▶ [WHAT IS BEING ASKED]: Your task is to repeat the lines below exactly, excluding any pictures they contain.

** start of DATASET EXTRACT **

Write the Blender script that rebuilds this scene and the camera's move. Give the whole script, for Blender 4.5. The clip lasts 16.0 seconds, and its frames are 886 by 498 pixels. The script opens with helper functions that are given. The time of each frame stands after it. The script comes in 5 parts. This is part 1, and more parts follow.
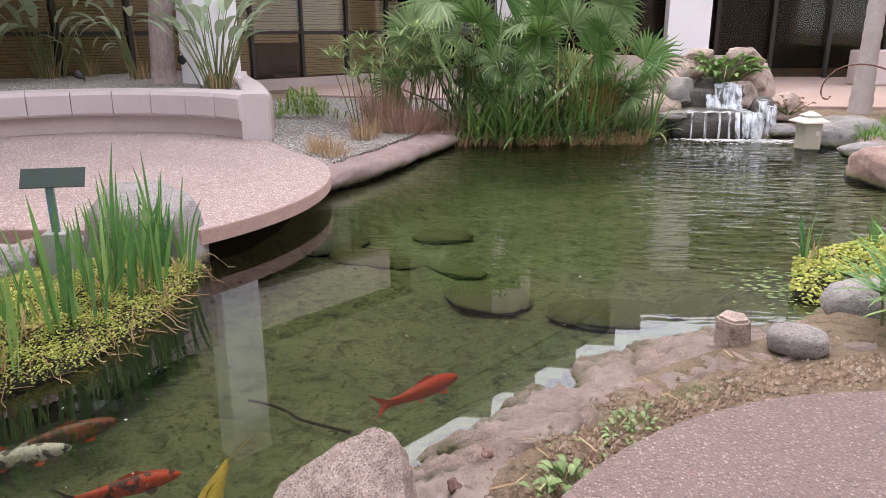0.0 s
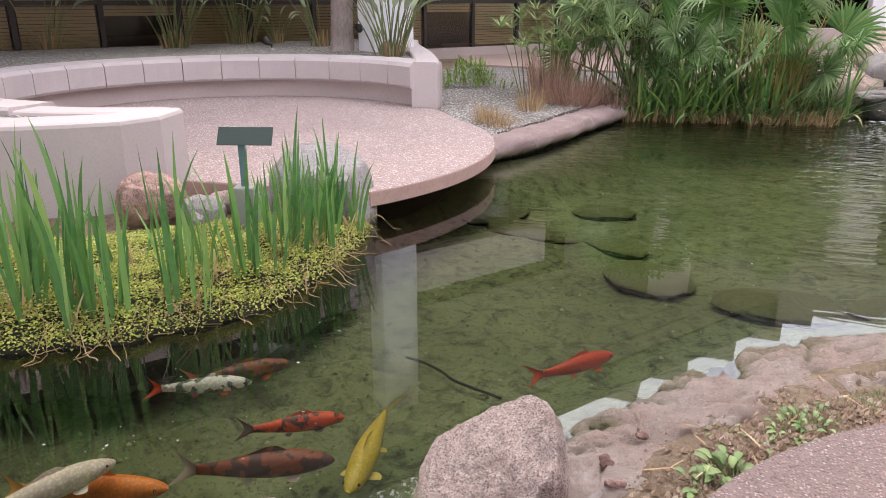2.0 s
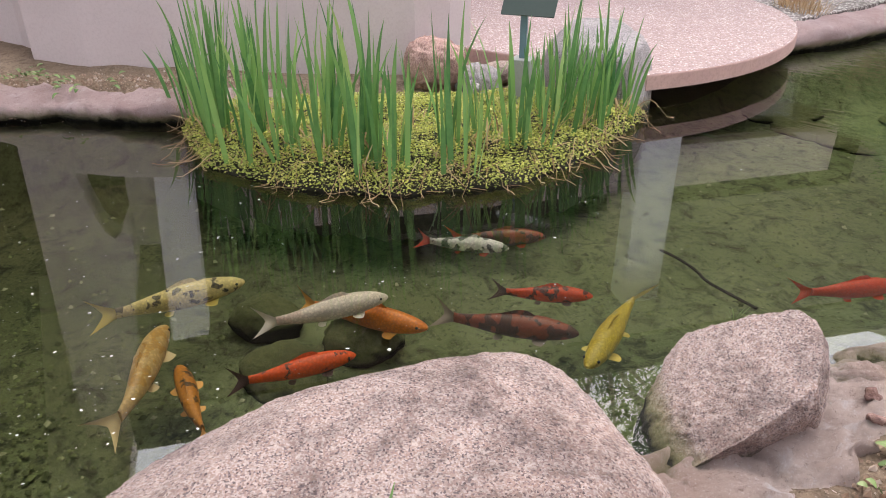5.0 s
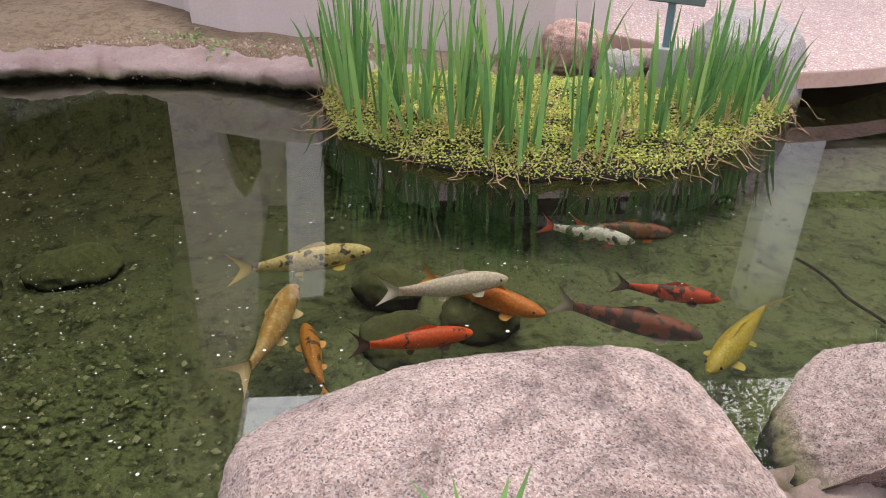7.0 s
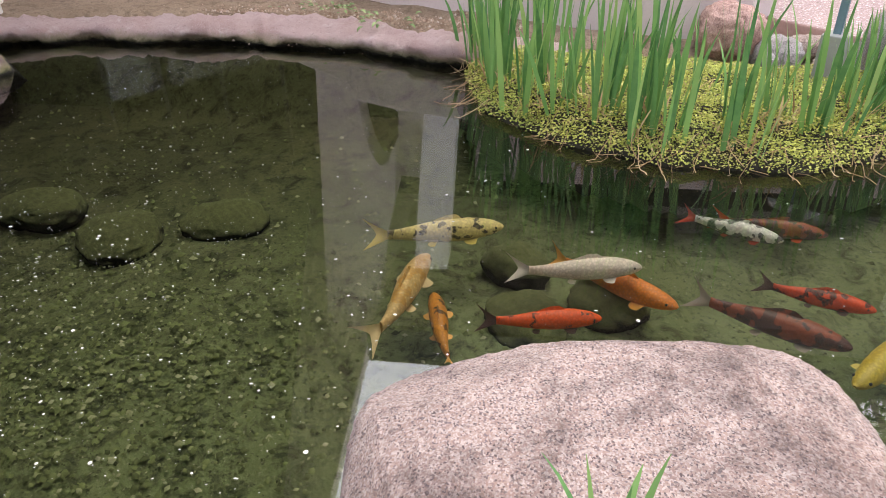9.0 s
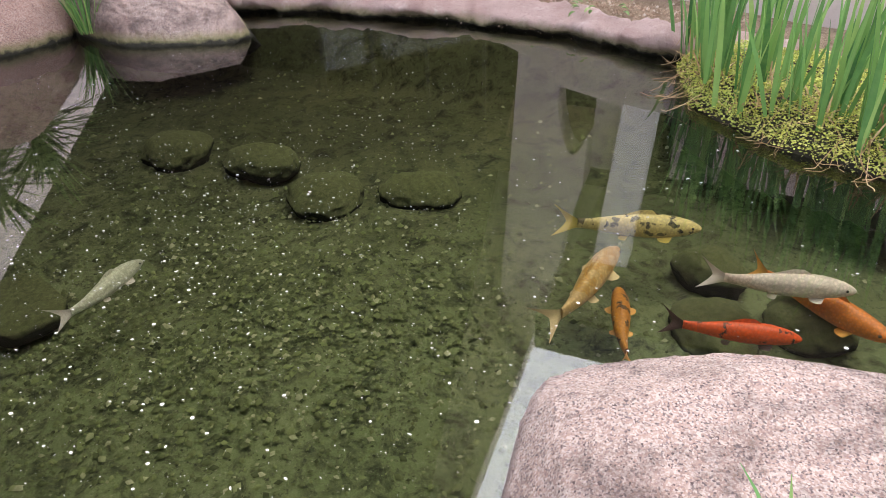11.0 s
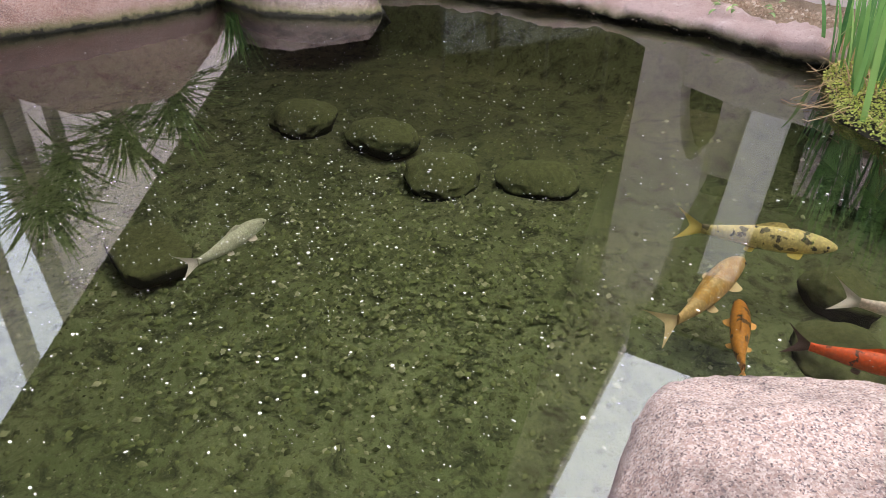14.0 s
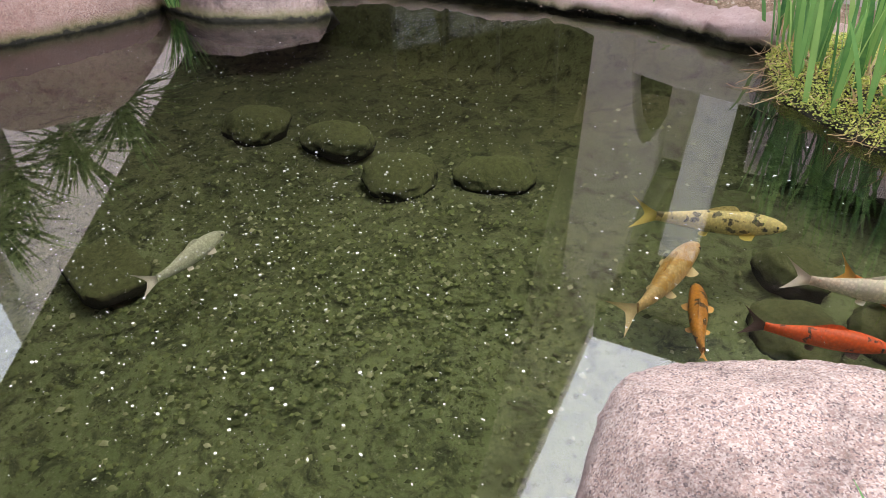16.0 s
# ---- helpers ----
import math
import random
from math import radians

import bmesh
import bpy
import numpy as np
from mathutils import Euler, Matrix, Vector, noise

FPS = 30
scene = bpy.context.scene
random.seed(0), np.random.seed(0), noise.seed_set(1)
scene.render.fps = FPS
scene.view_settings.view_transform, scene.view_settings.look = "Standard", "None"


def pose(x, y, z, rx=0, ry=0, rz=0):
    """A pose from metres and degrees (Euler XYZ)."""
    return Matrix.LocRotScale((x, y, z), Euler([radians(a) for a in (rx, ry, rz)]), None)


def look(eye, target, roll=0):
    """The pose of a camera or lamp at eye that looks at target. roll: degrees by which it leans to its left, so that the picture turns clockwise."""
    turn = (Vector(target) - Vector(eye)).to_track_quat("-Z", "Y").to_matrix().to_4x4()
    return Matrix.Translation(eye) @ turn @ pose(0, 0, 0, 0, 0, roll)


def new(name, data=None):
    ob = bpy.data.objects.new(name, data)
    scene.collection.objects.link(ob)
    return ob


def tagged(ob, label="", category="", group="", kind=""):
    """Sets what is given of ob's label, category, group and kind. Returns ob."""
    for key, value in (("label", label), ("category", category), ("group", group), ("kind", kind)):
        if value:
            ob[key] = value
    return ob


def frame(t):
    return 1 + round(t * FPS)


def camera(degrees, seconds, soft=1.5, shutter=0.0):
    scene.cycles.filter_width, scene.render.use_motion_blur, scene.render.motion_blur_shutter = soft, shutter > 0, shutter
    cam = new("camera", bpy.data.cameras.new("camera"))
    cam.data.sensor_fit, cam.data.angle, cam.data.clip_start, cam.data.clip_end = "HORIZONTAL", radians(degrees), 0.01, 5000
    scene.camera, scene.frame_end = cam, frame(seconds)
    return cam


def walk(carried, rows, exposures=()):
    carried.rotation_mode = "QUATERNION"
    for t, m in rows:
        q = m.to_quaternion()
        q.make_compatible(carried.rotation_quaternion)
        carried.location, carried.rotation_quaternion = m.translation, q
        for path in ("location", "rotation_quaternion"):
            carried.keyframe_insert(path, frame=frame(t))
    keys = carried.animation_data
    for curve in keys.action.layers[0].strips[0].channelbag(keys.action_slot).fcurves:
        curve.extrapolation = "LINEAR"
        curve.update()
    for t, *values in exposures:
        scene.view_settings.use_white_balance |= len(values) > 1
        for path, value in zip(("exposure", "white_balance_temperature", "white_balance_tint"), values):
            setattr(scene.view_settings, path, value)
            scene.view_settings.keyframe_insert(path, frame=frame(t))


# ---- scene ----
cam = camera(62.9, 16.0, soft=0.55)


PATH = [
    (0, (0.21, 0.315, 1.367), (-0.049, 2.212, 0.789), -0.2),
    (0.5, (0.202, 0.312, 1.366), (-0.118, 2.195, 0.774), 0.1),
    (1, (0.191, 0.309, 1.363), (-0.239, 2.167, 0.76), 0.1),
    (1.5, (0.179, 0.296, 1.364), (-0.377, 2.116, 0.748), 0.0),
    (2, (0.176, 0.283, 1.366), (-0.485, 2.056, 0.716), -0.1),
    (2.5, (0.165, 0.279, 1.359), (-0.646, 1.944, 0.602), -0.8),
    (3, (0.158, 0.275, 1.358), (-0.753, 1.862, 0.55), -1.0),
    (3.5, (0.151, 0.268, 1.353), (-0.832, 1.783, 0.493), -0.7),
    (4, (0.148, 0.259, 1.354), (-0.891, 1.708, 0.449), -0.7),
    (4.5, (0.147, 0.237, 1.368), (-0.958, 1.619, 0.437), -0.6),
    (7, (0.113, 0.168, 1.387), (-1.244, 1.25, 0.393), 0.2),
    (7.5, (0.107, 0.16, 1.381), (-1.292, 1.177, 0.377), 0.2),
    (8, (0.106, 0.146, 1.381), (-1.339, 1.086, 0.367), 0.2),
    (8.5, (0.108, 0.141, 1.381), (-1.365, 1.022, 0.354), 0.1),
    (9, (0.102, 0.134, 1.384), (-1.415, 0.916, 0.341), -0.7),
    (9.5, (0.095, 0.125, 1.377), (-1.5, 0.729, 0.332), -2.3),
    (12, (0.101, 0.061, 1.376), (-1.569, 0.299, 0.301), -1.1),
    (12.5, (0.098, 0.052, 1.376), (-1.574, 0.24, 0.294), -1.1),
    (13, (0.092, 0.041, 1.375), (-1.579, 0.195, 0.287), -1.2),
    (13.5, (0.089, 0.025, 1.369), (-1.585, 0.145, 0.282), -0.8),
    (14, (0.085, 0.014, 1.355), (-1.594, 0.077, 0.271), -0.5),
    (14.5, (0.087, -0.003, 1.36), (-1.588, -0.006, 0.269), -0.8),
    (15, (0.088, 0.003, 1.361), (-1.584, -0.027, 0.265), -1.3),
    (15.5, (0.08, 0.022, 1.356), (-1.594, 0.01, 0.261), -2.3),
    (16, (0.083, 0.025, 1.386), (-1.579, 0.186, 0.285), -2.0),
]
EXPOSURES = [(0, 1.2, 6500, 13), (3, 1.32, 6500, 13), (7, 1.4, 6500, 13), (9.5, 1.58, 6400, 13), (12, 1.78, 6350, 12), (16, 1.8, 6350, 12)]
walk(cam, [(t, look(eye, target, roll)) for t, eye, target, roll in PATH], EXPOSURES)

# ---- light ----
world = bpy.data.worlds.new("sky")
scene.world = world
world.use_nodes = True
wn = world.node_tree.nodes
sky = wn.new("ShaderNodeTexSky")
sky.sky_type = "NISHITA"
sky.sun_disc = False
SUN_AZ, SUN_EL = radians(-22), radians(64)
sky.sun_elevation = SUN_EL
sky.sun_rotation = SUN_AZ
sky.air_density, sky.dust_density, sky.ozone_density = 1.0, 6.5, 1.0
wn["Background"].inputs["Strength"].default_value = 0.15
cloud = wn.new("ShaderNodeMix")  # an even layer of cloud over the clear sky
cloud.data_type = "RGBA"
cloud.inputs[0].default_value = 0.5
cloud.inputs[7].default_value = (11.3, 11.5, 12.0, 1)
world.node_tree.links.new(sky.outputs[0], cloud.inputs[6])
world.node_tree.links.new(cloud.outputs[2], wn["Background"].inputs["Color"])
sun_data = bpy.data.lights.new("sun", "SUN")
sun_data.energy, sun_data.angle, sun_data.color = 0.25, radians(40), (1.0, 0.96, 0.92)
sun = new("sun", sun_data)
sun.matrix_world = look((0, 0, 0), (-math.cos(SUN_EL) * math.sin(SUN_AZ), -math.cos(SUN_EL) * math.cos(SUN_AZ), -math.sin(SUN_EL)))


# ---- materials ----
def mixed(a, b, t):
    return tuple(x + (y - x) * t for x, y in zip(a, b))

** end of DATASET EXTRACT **

▶ [SOLUTION TO THE PROBLEM]:
Write the Blender script that rebuilds this scene and the camera's move. Give the whole script, for Blender 4.5. The clip lasts 16.0 seconds, and its frames are 886 by 498 pixels. The script opens with helper functions that are given. The time of each frame stands after it. The script comes in 5 parts. This is part 1, and more parts follow.
0.0 s
2.0 s
5.0 s
7.0 s
9.0 s
11.0 s
14.0 s
16.0 s
# ---- helpers ----
import math
import random
from math import radians

import bmesh
import bpy
import numpy as np
from mathutils import Euler, Matrix, Vector, noise

FPS = 30
scene = bpy.context.scene
random.seed(0), np.random.seed(0), noise.seed_set(1)
scene.render.fps = FPS
scene.view_settings.view_transform, scene.view_settings.look = "Standard", "None"


def pose(x, y, z, rx=0, ry=0, rz=0):
    """A pose from metres and degrees (Euler XYZ)."""
    return Matrix.LocRotScale((x, y, z), Euler([radians(a) for a in (rx, ry, rz)]), None)


def look(eye, target, roll=0):
    """The pose of a camera or lamp at eye that looks at target. roll: degrees by which it leans to its left, so that the picture turns clockwise."""
    turn = (Vector(target) - Vector(eye)).to_track_quat("-Z", "Y").to_matrix().to_4x4()
    return Matrix.Translation(eye) @ turn @ pose(0, 0, 0, 0, 0, roll)


def new(name, data=None):
    ob = bpy.data.objects.new(name, data)
    scene.collection.objects.link(ob)
    return ob


def tagged(ob, label="", category="", group="", kind=""):
    """Sets what is given of ob's label, category, group and kind. Returns ob."""
    for key, value in (("label", label), ("category", category), ("group", group), ("kind", kind)):
        if value:
            ob[key] = value
    return ob


def frame(t):
    return 1 + round(t * FPS)


def camera(degrees, seconds, soft=1.5, shutter=0.0):
    scene.cycles.filter_width, scene.render.use_motion_blur, scene.render.motion_blur_shutter = soft, shutter > 0, shutter
    cam = new("camera", bpy.data.cameras.new("camera"))
    cam.data.sensor_fit, cam.data.angle, cam.data.clip_start, cam.data.clip_end = "HORIZONTAL", radians(degrees), 0.01, 5000
    scene.camera, scene.frame_end = cam, frame(seconds)
    return cam


def walk(carried, rows, exposures=()):
    carried.rotation_mode = "QUATERNION"
    for t, m in rows:
        q = m.to_quaternion()
        q.make_compatible(carried.rotation_quaternion)
        carried.location, carried.rotation_quaternion = m.translation, q
        for path in ("location", "rotation_quaternion"):
            carried.keyframe_insert(path, frame=frame(t))
    keys = carried.animation_data
    for curve in keys.action.layers[0].strips[0].channelbag(keys.action_slot).fcurves:
        curve.extrapolation = "LINEAR"
        curve.update()
    for t, *values in exposures:
        scene.view_settings.use_white_balance |= len(values) > 1
        for path, value in zip(("exposure", "white_balance_temperature", "white_balance_tint"), values):
            setattr(scene.view_settings, path, value)
            scene.view_settings.keyframe_insert(path, frame=frame(t))


# ---- scene ----
cam = camera(62.9, 16.0, soft=0.55)


PATH = [
    (0, (0.21, 0.315, 1.367), (-0.049, 2.212, 0.789), -0.2),
    (0.5, (0.202, 0.312, 1.366), (-0.118, 2.195, 0.774), 0.1),
    (1, (0.191, 0.309, 1.363), (-0.239, 2.167, 0.76), 0.1),
    (1.5, (0.179, 0.296, 1.364), (-0.377, 2.116, 0.748), 0.0),
    (2, (0.176, 0.283, 1.366), (-0.485, 2.056, 0.716), -0.1),
    (2.5, (0.165, 0.279, 1.359), (-0.646, 1.944, 0.602), -0.8),
    (3, (0.158, 0.275, 1.358), (-0.753, 1.862, 0.55), -1.0),
    (3.5, (0.151, 0.268, 1.353), (-0.832, 1.783, 0.493), -0.7),
    (4, (0.148, 0.259, 1.354), (-0.891, 1.708, 0.449), -0.7),
    (4.5, (0.147, 0.237, 1.368), (-0.958, 1.619, 0.437), -0.6),
    (7, (0.113, 0.168, 1.387), (-1.244, 1.25, 0.393), 0.2),
    (7.5, (0.107, 0.16, 1.381), (-1.292, 1.177, 0.377), 0.2),
    (8, (0.106, 0.146, 1.381), (-1.339, 1.086, 0.367), 0.2),
    (8.5, (0.108, 0.141, 1.381), (-1.365, 1.022, 0.354), 0.1),
    (9, (0.102, 0.134, 1.384), (-1.415, 0.916, 0.341), -0.7),
    (9.5, (0.095, 0.125, 1.377), (-1.5, 0.729, 0.332), -2.3),
    (12, (0.101, 0.061, 1.376), (-1.569, 0.299, 0.301), -1.1),
    (12.5, (0.098, 0.052, 1.376), (-1.574, 0.24, 0.294), -1.1),
    (13, (0.092, 0.041, 1.375), (-1.579, 0.195, 0.287), -1.2),
    (13.5, (0.089, 0.025, 1.369), (-1.585, 0.145, 0.282), -0.8),
    (14, (0.085, 0.014, 1.355), (-1.594, 0.077, 0.271), -0.5),
    (14.5, (0.087, -0.003, 1.36), (-1.588, -0.006, 0.269), -0.8),
    (15, (0.088, 0.003, 1.361), (-1.584, -0.027, 0.265), -1.3),
    (15.5, (0.08, 0.022, 1.356), (-1.594, 0.01, 0.261), -2.3),
    (16, (0.083, 0.025, 1.386), (-1.579, 0.186, 0.285), -2.0),
]
EXPOSURES = [(0, 1.2, 6500, 13), (3, 1.32, 6500, 13), (7, 1.4, 6500, 13), (9.5, 1.58, 6400, 13), (12, 1.78, 6350, 12), (16, 1.8, 6350, 12)]
walk(cam, [(t, look(eye, target, roll)) for t, eye, target, roll in PATH], EXPOSURES)

# ---- light ----
world = bpy.data.worlds.new("sky")
scene.world = world
world.use_nodes = True
wn = world.node_tree.nodes
sky = wn.new("ShaderNodeTexSky")
sky.sky_type = "NISHITA"
sky.sun_disc = False
SUN_AZ, SUN_EL = radians(-22), radians(64)
sky.sun_elevation = SUN_EL
sky.sun_rotation = SUN_AZ
sky.air_density, sky.dust_density, sky.ozone_density = 1.0, 6.5, 1.0
wn["Background"].inputs["Strength"].default_value = 0.15
cloud = wn.new("ShaderNodeMix")  # an even layer of cloud over the clear sky
cloud.data_type = "RGBA"
cloud.inputs[0].default_value = 0.5
cloud.inputs[7].default_value = (11.3, 11.5, 12.0, 1)
world.node_tree.links.new(sky.outputs[0], cloud.inputs[6])
world.node_tree.links.new(cloud.outputs[2], wn["Background"].inputs["Color"])
sun_data = bpy.data.lights.new("sun", "SUN")
sun_data.energy, sun_data.angle, sun_data.color = 0.25, radians(40), (1.0, 0.96, 0.92)
sun = new("sun", sun_data)
sun.matrix_world = look((0, 0, 0), (-math.cos(SUN_EL) * math.sin(SUN_AZ), -math.cos(SUN_EL) * math.cos(SUN_AZ), -math.sin(SUN_EL)))


# ---- materials ----
def mixed(a, b, t):
    return tuple(x + (y - x) * t for x, y in zip(a, b))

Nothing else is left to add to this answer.